Greves nas ferrovias, lixo pelas ruas
Além da inundação, a luta dos sindicatos contra os planos do governo de uma reforma do mercado de trabalho tira o fôlego da Grande Nation. As greves nas ferrovias, na coleta de lixo e nas refinarias de petróleo francesas também prosseguem. Diversas ligações ferroviárias estão interrompidas, enquanto o lixo se amontoa em alguns bairros parisienses.

Ao menos nos postos de combustível o pior já passou: depois dos gargalos dos últimos dias, há novamente gasolina e diesel suficientes. E outra boa notícia: os controladores de tráfego aéreo cancelaram a greve planejada para este fim de semana. Mesmo assim, o clima é tenso: o empresário Pierre Gattaz, presidente do conselho francês de empregadores, chamou os grevistas de “terroristas” – e isso passados pouco mais de seis meses dos atentados em Paris.
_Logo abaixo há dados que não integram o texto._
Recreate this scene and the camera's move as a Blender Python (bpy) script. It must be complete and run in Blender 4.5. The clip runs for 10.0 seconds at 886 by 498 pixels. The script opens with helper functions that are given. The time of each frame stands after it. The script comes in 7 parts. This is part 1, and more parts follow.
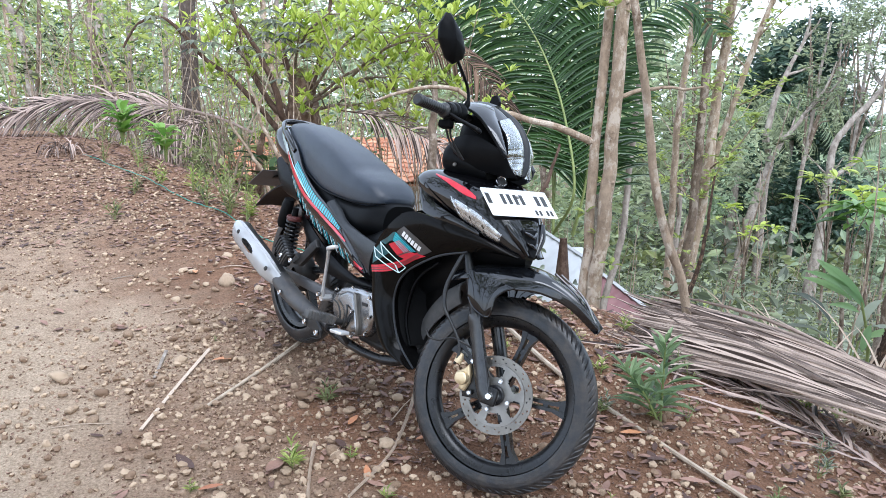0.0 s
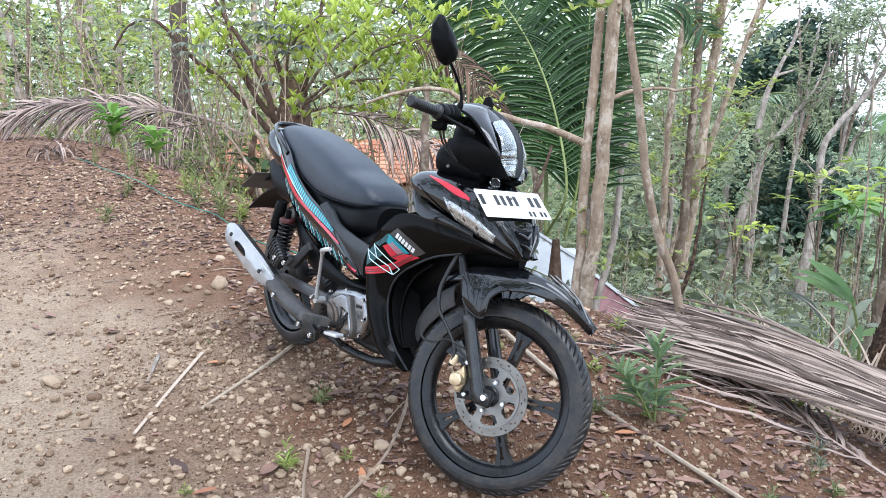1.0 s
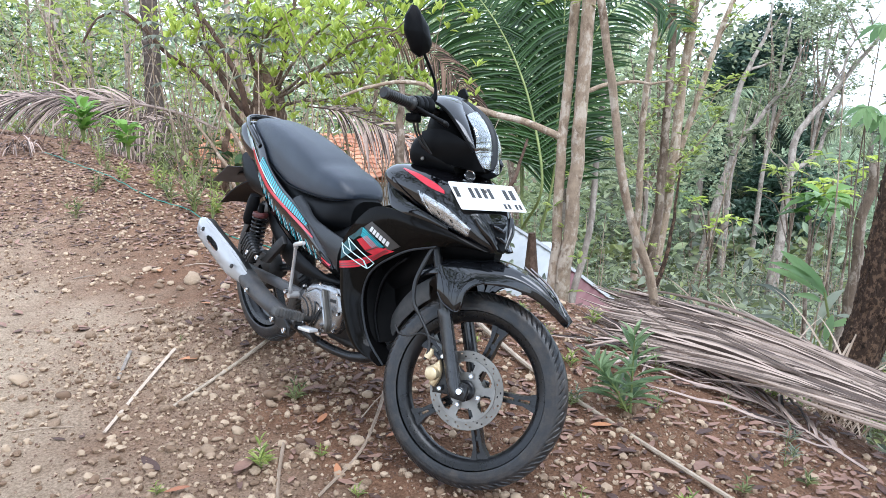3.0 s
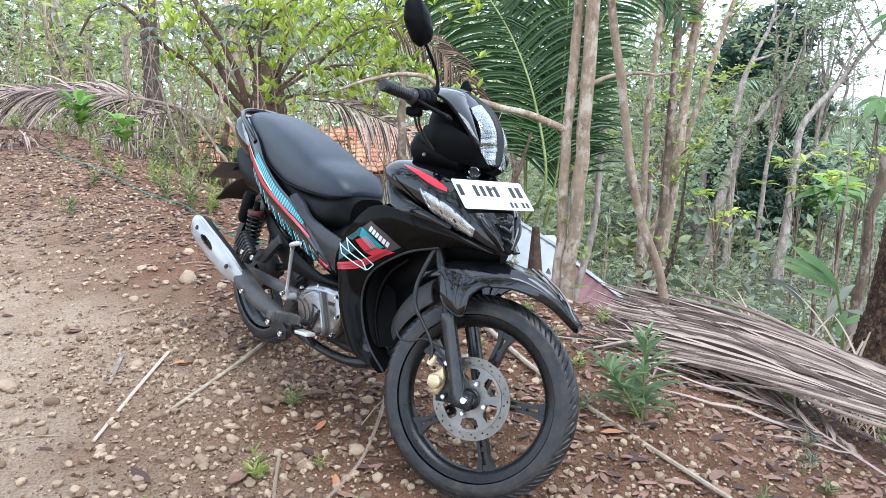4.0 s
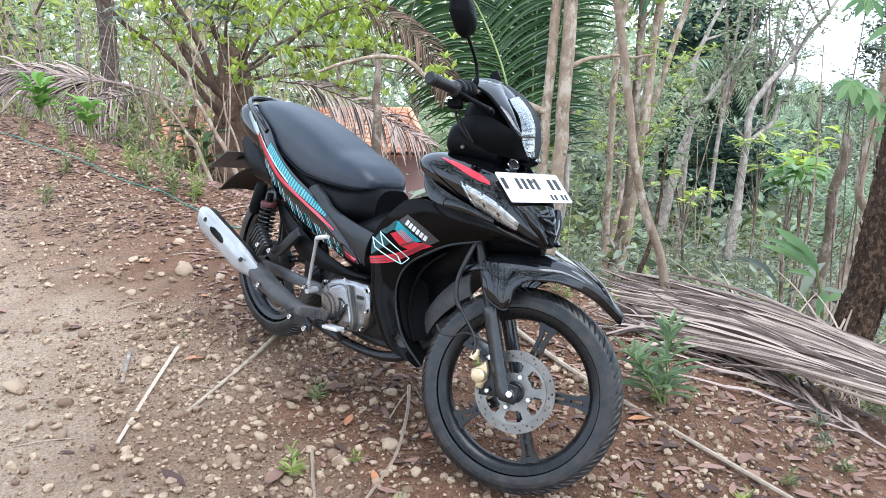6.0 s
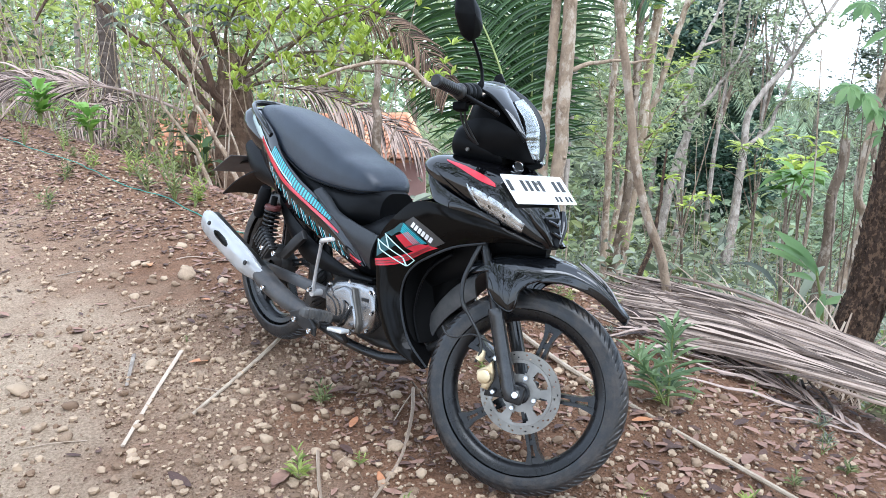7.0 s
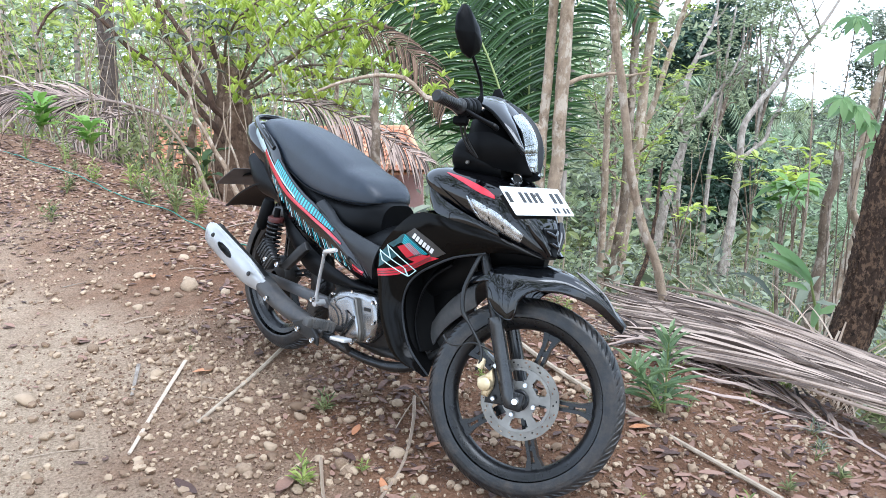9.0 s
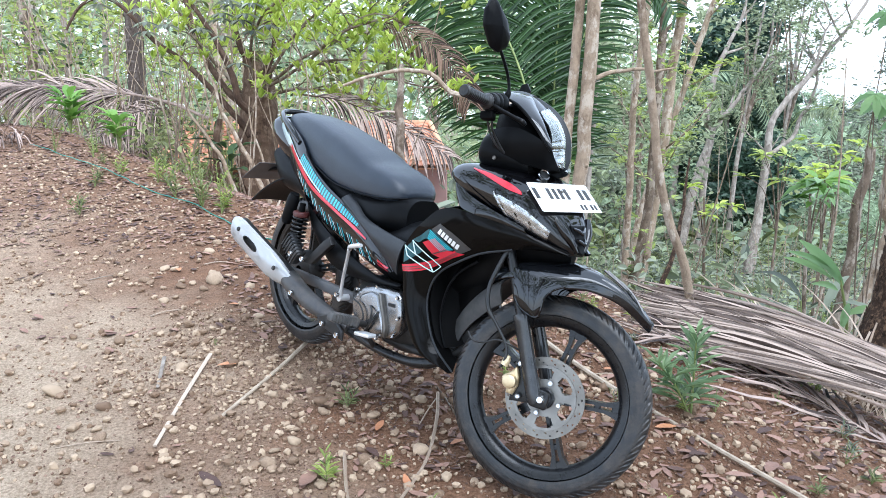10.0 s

Também os ataques de 13 de novembro afetam o comportamento de franceses e dos turistas da Eurocopa. Os organizadores estão cientes disso e, por esse motivo, se esforçam em tomar o máximo de precauções de segurança possíveis, como o ministro francês do Interior, Bernard Cazeneuve, assegurou repetidamente.
Cerca de 90 mil forças de segurança estarão em ação para proteger os visitantes da Eurocopa. Mas, recentemente, o Departamento de Estado norte-americano reiterou seu alerta de vigilância: estádios e zonas de fãs podem se tornar alvos de atentados.
Os efeitos do medo do terrorismo também são sentidos pelos operadores de hotéis das dez cidades-sede do evento. A França estava esperando 2,5 milhões de visitantes estrangeiros. Essa expectativa, no entanto, parece estar bem longe da realidade:
– Há uma estagnação no número de reservas e, em algumas cidades, até mesmo uma diminuição – afirmou Laurent Duc, presidente da associação da indústria hoteleira UMHI, ao jornal alemão Die Welt. “Em cidades como Lyon, Bordeaux e Marselha, a taxa de ocupação não passa de 50% em alguns jogos.”
Crise na seleção
Mesmo assim, é desejo dos organizadores da Eurocopa que, a partir de agora, todas as atenções se voltem para o esporte. É claro que a expectativa é de que a seleção francesa se destaque e continue até o fim do torneio.
Mas, também aqui, as manchetes não são as melhores, depois que o atacante Karim Benzema acusou o técnico da seleção francesa, Didier Deschamps, de ceder à pressão dos racistas ao não convocá-lo para a Eurocopa 2016.
Benzema parece esquecer, porém, que foi o seu suposto envolvimento na extorsão do colega de equipe Mathieu Valbuena que levou à sua não convocação para a Eurocopa. Isso provocou reações na imprensa:
– Fazer as piores acusações ao seu mentor é um sinal de burrice – opinou o jornal Midi Libre. Na emissora de rádio France Info, o ex-jogador campeão mundial Liliam Thuram acusou Benzema de incitar o ódio: “Com suas declarações, ele arrisca desestabilizar toda a equipe.”
Chuvas intermitentes, acusações de racismo, caos no trânsito e medo de terrorismo, como é possível a alegria tomar conta das ruas na véspera da Eurocopa? Políticos do Partido Verde, como o franco-alemão Daniel Cohn-Bendit, não se deixam impressionar pela atmosfera supostamente ruim.
Ele diz achar que a relutância atual em entrar em clima de festa não é nada incomum. “É costume na França, onde ninguém agita bandeiras antes da hora”, afirma o político. “Esse também foi o caso na Copa de 1998. Quando o campeonato começa, vestem-se as camisetas.”
Se é assim, então os franceses podem ficar despreocupados –naquela ocasião, eles se tornaram campeões mundiais em casa.